Dans la décision Dubeau c. Lessard 2016 QCCS 2363, rendue le 24 mai 2016, le Juge Louis Dionne, j.c.s. aborde la question comme suit :
 
[18] Dans leur Précis de procédure civile du Québec, les auteurs Ferland et Emery rappellent que l’interrogatoire préalable à l’instruction (art. 221 à 230) doit se dérouler dans le respect des principes directeurs de la transparence, de la proportionnalité, de la bonne foi et de la coopération, mais ne doit pas devenir un procès dans le procès. Ils ajoutent que maintenant l’interrogatoire porte sur tous les faits se rapportant au litige.
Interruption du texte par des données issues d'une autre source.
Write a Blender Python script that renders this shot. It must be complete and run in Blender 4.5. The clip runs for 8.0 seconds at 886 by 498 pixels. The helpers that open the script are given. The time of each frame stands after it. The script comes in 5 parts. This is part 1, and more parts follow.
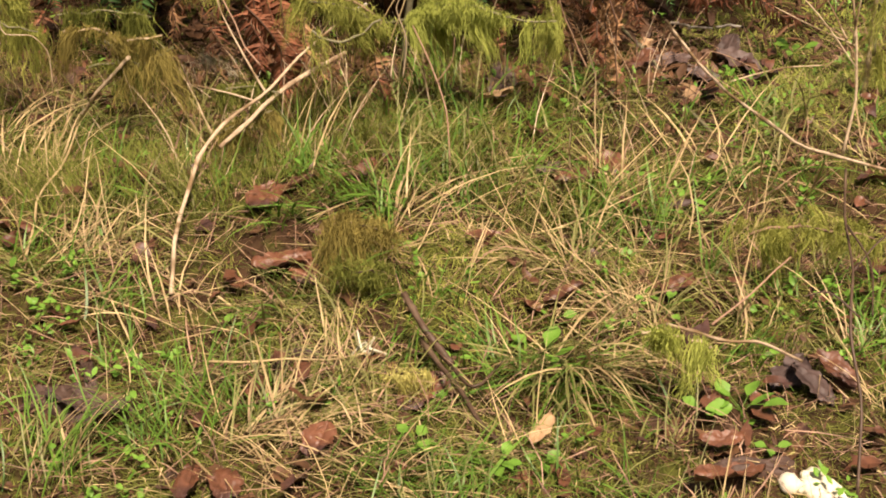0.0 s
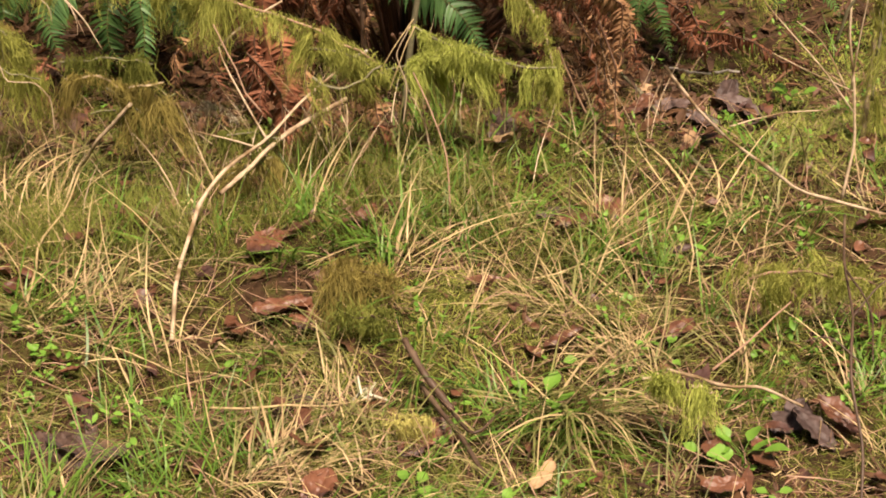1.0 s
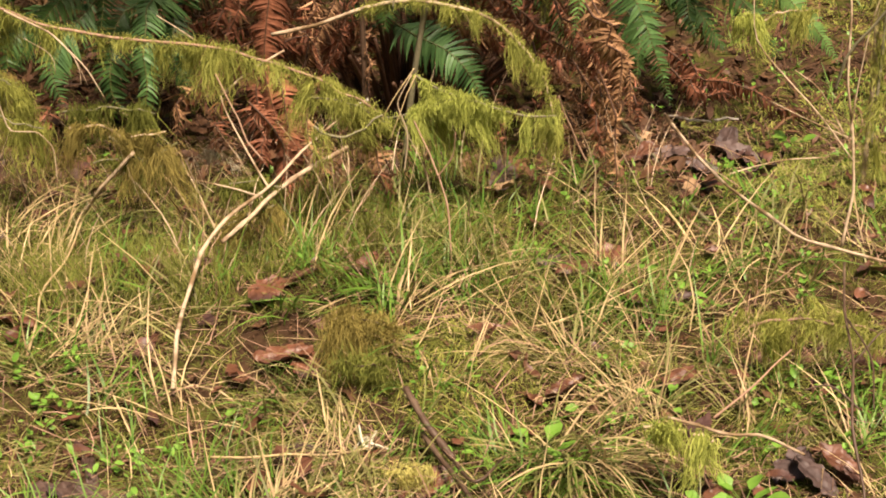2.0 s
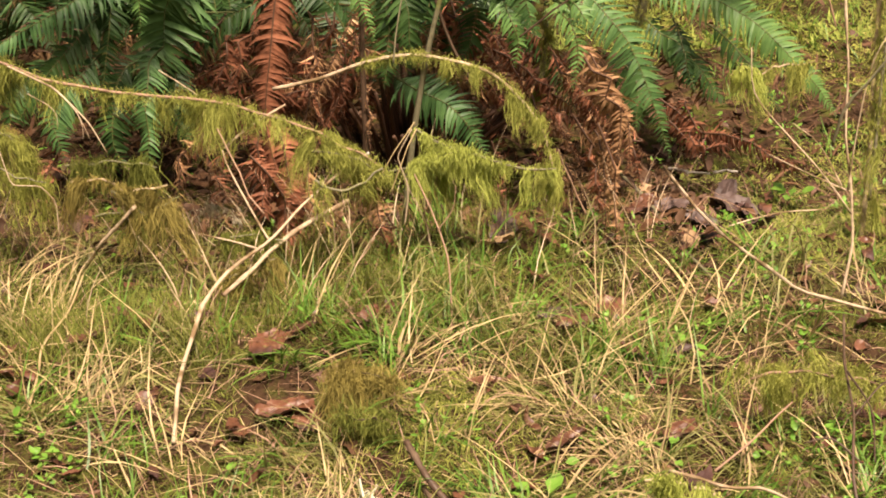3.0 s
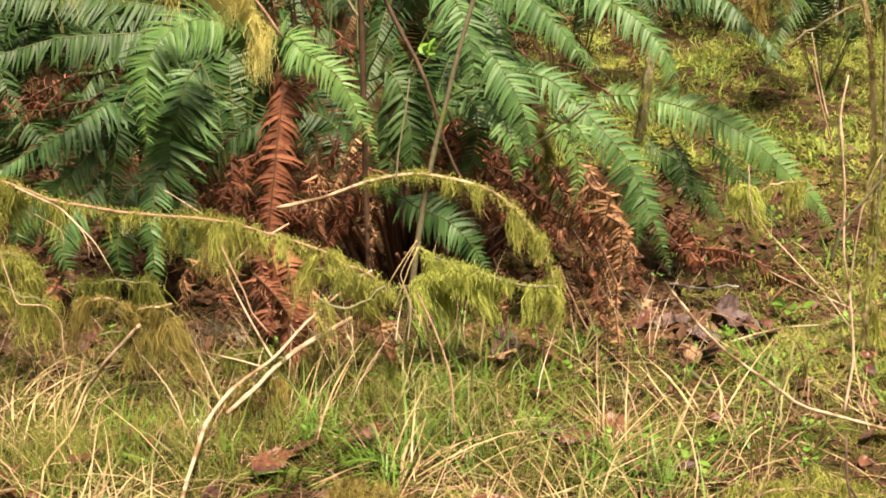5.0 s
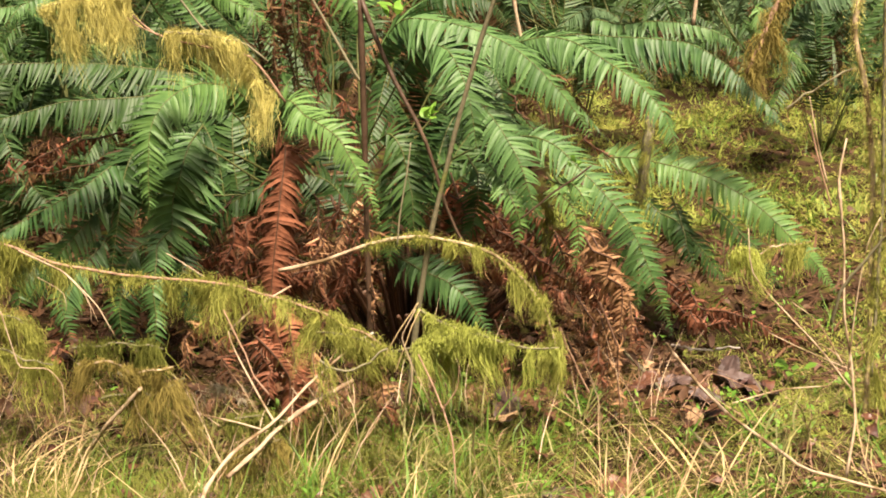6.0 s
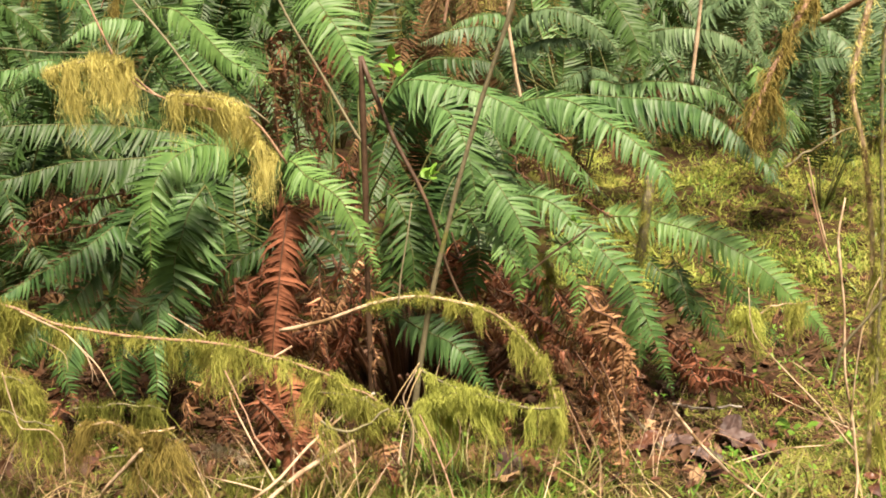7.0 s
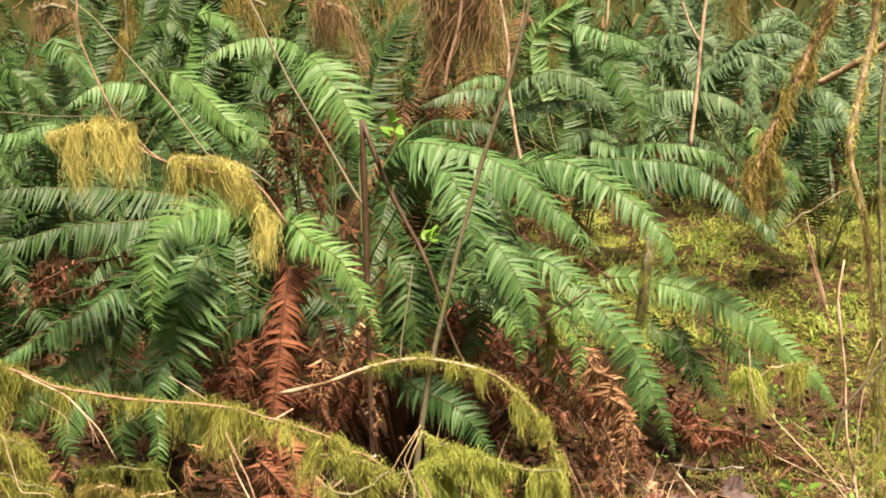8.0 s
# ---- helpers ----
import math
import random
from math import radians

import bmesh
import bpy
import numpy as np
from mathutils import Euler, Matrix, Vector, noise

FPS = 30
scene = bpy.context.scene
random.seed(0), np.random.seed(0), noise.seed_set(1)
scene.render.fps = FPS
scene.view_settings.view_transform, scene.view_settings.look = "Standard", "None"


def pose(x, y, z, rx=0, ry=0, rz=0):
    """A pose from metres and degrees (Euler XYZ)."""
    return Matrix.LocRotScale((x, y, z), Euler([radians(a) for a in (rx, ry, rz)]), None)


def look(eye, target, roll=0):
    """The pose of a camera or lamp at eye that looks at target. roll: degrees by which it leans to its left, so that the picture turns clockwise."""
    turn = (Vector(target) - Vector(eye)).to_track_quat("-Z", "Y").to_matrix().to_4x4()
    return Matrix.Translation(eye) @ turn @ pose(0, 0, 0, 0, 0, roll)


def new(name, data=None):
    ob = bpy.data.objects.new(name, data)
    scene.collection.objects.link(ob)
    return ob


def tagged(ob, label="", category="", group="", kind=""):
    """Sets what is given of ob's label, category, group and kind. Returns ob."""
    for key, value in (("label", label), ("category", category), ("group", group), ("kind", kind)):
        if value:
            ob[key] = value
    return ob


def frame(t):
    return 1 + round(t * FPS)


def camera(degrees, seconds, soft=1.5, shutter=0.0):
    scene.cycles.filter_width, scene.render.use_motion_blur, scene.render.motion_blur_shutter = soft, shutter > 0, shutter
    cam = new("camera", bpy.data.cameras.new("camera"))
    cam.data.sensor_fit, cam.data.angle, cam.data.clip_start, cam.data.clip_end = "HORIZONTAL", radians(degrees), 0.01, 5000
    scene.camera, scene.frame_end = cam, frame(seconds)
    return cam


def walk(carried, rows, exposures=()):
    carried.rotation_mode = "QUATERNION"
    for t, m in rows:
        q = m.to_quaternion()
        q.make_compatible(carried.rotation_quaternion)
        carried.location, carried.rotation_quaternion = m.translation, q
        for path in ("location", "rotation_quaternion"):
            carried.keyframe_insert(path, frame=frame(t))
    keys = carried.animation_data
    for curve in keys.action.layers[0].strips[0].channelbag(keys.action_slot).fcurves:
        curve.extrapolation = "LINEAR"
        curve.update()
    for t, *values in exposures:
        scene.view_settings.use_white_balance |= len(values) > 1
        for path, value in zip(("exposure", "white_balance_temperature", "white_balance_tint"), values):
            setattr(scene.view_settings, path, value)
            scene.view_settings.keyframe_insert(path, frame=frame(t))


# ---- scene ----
cam = camera(34.0, 8.0, soft=1.85)
# seconds, place, turn: a slow upward tilt from one standing place
ROWS = [
    (0.0, -0.0000, 0.0000, 1.5000, 61.600, 0.000, 0.000),
    (0.5, 0.0011, -0.0014, 1.5024, 62.451, 0.048, -0.001),
    (1.0, 0.0015, -0.0030, 1.5065, 63.320, 0.126, -0.017),
    (1.5, 0.0027, -0.0049, 1.5111, 64.206, 0.194, -0.003),
    (3.0, 0.0039, -0.0140, 1.5241, 67.110, 0.374, -0.023),
    (3.5, 0.0053, -0.0181, 1.5282, 68.243, 0.447, -0.021),
    (4.0, 0.0063, -0.0229, 1.5327, 69.285, 0.503, 0.001),
    (5.5, 0.0094, -0.0358, 1.5495, 72.735, 0.732, 0.067),
    (6.0, 0.0104, -0.0399, 1.5550, 73.889, 0.786, 0.089),
    (6.5, 0.0103, -0.0436, 1.5617, 74.984, 0.885, 0.071),
    (7.0, 0.0103, -0.0473, 1.5676, 76.102, 0.936, 0.081),
    (7.5, 0.0104, -0.0513, 1.5730, 77.325, 1.018, 0.078),
    (8.0, 0.0103, -0.0565, 1.5781, 78.426, 1.083, 0.080),
]
walk(cam, [(t, pose(x, y, z, rx, ry, rz)) for t, x, y, z, rx, ry, rz in ROWS],
     exposures=[(0.0, 0.69, 7900, 22), (1.5, 0.81, 7900, 22), (4.0, 1.12, 7900, 21), (8.0, 1.27, 7900, 20)])

# ---- light: bright overcast sky ----
world = bpy.data.worlds.new("sky")
scene.world = world
world.use_nodes = True
wn = world.node_tree.nodes
sky = wn.new("ShaderNodeTexSky")
sky.sky_type = "NISHITA"
sky.sun_disc = False
sky.sun_elevation = radians(62)
sky.sun_rotation = radians(158)
sky.air_density = 2.0
sky.dust_density = 5.0
world.node_tree.links.new(sky.outputs[0], wn["Background"].inputs[0])
wn["Background"].inputs[1].default_value = 0.053
sun_data = bpy.data.lights.new("sun", "SUN")
sun_data.energy = 5.6
sun_data.angle = radians(10)
sun_data.color = (1.0, 0.95, 0.87)
sun = new("sun", sun_data)
sun.matrix_world = look((1.3, -3.2, 6.5), (0, 0, 0))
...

[19] Traitant de la portée de l’interrogatoire, ils mentionnent ce qui suit :
 
1-1666 — D'une portée plus grande que la demande de précisions (art. 169, al. 2), l'interrogatoire préalable permet à une partie d'enquêter sur la nature, l'étendue et le sérieux des prétentions des autres parties. Elle peut non seulement obtenir des précisions relatives aux faits se rapportant au litige, mais elle peut aussi poser des questions lui permettant d'évaluer la véracité et la sincérité des allégations la concernant. Cet exercice permet donc à une partie de circonscrire le débat et de jauger le bien-fondé, la pertinence, la recevabilité et la légitimité de la théorie de la cause d'une autre partie. [...]
 
1-1667 — La Cour d'appel reconnaît à cet interrogatoire son caractère exploratoire et préparatoire tout comme elle reconnaît qu'il faut faciliter l'accès à tout renseignement pertinent (art. 20). La divulgation de la preuve doit, selon la Cour suprême, être « complète et hâtive », dans l'esprit du principe directeur du devoir des parties de coopération, de transparence et de divulgation des faits et des éléments de preuve afin d’assurer un débat loyal (art. 18 à 20). (Références omises) (Le Tribunal souligne)
 
[20] L’interrogatoire préalable d’un tiers avant l’instruction vise à permettre une plus grande divulgation de la preuve avant le procès dans le but de circonscrire les points qui feront partie de l’instruction éventuelle devant le juge du fond. Cette disposition doit recevoir une interprétation large, mais ne doit pas pour autant justifier une expédition de pêche dans l’espoir de valider de simples hypothèses, conjectures ou présomptions.
 
Soupesant ensuite ces facteurs, et notant que le défendeur n’avait pas été en mesure de répondre à plusieurs questions qui lui avaient été posées lors de son interrogatoire au préalable, le Juge Dionne fait droit à la demande et permet l’interrogatoire de plusieurs tiers.  À la fin, le Juge Dionne a donc considéré qu’il était préférable d’alourdir quelque peu la conduite du dossier afin d’assurer une plus grande transparence des débats; une solution qui nous rappelle que la quête vers une justice plus efficace et expéditive doit parfois s’accommoder d’autre objectifs importants, dont, au premier chef, la recherche de la vérité.